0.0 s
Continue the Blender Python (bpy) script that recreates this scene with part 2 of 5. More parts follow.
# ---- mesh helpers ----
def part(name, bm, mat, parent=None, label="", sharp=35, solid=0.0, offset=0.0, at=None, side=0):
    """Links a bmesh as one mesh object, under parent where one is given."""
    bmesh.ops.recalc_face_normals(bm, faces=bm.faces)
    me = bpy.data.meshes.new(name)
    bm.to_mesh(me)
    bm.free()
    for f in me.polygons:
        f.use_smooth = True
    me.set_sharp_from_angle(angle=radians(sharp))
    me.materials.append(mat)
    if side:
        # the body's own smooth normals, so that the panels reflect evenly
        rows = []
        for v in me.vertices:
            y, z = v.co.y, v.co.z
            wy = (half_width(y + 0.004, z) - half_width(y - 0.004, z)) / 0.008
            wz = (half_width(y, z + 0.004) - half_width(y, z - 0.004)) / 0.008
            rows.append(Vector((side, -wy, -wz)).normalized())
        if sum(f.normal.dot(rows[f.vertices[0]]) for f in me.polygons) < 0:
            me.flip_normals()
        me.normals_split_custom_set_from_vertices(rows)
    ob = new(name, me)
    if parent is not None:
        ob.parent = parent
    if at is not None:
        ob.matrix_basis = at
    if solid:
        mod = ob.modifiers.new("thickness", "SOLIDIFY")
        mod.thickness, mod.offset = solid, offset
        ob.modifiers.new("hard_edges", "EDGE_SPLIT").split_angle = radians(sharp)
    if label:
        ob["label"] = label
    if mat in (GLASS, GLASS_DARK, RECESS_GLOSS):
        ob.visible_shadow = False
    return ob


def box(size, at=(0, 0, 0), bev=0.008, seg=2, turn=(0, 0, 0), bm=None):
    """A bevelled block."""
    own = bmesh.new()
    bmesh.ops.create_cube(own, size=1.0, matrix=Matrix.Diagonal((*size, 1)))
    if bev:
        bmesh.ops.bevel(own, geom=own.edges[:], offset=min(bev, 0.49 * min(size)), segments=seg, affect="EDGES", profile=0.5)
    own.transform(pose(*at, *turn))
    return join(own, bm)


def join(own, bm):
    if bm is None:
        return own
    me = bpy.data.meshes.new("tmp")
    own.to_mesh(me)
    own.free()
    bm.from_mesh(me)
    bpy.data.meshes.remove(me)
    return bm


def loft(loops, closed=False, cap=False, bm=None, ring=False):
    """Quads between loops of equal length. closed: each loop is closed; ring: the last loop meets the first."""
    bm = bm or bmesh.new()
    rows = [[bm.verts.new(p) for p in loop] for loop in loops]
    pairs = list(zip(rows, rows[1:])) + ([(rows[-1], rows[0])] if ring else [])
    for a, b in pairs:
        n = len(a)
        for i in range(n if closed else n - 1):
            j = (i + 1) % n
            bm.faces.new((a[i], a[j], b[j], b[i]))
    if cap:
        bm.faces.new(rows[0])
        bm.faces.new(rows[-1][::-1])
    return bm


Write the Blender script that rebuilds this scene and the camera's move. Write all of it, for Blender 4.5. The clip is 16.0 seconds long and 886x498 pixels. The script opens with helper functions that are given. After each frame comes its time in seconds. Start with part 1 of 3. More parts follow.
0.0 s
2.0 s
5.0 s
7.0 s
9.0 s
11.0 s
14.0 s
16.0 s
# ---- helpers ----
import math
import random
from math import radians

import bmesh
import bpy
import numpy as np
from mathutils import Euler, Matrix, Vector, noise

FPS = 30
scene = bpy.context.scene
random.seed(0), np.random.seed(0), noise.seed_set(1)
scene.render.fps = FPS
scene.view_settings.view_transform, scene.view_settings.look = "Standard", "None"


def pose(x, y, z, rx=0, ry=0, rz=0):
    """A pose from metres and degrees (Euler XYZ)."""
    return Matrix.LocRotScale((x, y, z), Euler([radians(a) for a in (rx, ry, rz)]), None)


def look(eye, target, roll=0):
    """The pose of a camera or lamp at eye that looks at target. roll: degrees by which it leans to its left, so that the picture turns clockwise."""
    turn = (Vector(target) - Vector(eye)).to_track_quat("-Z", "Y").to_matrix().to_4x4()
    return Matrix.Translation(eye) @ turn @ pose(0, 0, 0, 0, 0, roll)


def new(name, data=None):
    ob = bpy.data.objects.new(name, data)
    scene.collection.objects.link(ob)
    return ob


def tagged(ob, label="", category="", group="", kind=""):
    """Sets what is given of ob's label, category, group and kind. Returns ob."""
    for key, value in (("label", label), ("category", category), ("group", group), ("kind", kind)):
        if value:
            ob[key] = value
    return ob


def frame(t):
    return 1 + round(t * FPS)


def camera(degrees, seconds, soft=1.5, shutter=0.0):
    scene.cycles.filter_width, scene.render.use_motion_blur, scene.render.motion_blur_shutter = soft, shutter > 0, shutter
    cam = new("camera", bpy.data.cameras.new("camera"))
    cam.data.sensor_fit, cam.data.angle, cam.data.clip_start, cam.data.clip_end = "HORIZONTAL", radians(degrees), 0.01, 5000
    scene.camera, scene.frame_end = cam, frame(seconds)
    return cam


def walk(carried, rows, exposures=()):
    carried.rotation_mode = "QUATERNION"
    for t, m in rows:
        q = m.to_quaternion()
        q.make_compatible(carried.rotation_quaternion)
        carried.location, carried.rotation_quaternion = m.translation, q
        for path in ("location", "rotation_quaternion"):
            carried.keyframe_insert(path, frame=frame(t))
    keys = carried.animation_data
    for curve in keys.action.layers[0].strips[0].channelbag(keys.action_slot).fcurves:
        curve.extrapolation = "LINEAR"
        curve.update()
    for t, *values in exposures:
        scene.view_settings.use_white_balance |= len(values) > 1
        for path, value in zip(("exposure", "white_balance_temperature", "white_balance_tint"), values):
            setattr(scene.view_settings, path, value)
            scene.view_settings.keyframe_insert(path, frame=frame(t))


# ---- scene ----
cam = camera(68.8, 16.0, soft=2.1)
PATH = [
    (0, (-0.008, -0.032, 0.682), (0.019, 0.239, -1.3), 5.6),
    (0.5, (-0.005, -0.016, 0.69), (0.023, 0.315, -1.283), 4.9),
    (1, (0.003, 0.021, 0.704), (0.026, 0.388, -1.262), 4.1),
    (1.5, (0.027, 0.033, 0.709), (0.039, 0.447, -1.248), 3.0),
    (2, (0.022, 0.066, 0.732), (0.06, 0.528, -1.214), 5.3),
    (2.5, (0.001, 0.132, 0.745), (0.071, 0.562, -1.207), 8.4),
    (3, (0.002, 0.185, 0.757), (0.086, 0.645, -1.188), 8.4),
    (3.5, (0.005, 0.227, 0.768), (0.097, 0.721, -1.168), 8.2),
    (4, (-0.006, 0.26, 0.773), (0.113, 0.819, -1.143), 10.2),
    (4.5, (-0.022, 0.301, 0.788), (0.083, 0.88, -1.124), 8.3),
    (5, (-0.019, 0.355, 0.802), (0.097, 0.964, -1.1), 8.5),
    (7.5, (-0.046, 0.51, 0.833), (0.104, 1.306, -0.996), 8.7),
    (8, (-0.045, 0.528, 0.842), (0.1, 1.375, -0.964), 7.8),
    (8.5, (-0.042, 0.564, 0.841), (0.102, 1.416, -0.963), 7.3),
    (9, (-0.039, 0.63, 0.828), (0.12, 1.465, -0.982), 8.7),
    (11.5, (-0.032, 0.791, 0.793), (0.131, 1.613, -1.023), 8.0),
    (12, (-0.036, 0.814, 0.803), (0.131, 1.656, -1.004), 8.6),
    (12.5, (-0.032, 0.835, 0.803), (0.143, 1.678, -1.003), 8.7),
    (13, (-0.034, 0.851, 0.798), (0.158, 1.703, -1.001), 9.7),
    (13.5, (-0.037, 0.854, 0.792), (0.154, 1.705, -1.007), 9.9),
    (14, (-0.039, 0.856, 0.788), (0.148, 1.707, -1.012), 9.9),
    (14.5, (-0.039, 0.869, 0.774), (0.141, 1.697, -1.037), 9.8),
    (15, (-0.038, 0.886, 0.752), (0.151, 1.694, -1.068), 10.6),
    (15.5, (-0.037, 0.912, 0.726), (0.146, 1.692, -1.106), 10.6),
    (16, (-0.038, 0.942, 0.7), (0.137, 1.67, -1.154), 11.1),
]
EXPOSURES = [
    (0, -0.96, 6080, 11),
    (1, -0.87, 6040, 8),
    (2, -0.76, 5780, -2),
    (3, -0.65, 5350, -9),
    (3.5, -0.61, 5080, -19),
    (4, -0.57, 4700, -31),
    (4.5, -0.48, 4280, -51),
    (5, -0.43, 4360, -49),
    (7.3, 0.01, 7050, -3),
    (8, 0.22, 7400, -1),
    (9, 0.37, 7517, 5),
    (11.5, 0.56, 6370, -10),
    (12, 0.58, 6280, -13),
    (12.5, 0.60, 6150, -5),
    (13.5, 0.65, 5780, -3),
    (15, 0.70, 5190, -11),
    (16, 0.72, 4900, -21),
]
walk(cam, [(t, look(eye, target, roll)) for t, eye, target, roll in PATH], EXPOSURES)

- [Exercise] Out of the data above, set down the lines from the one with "shutter > 0, shutter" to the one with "for path in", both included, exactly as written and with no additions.

- [Exercise result]
    scene.cycles.filter_width, scene.render.use_motion_blur, scene.render.motion_blur_shutter = soft, shutter > 0, shutter
    cam = new("camera", bpy.data.cameras.new("camera"))
    cam.data.sensor_fit, cam.data.angle, cam.data.clip_start, cam.data.clip_end = "HORIZONTAL", radians(degrees), 0.01, 5000
    scene.camera, scene.frame_end = cam, frame(seconds)
    return cam


def walk(carried, rows, exposures=()):
    carried.rotation_mode = "QUATERNION"
    for t, m in rows:
        q = m.to_quaternion()
        q.make_compatible(carried.rotation_quaternion)
        carried.location, carried.rotation_quaternion = m.translation, q
        for path in ("location", "rotation_quaternion"):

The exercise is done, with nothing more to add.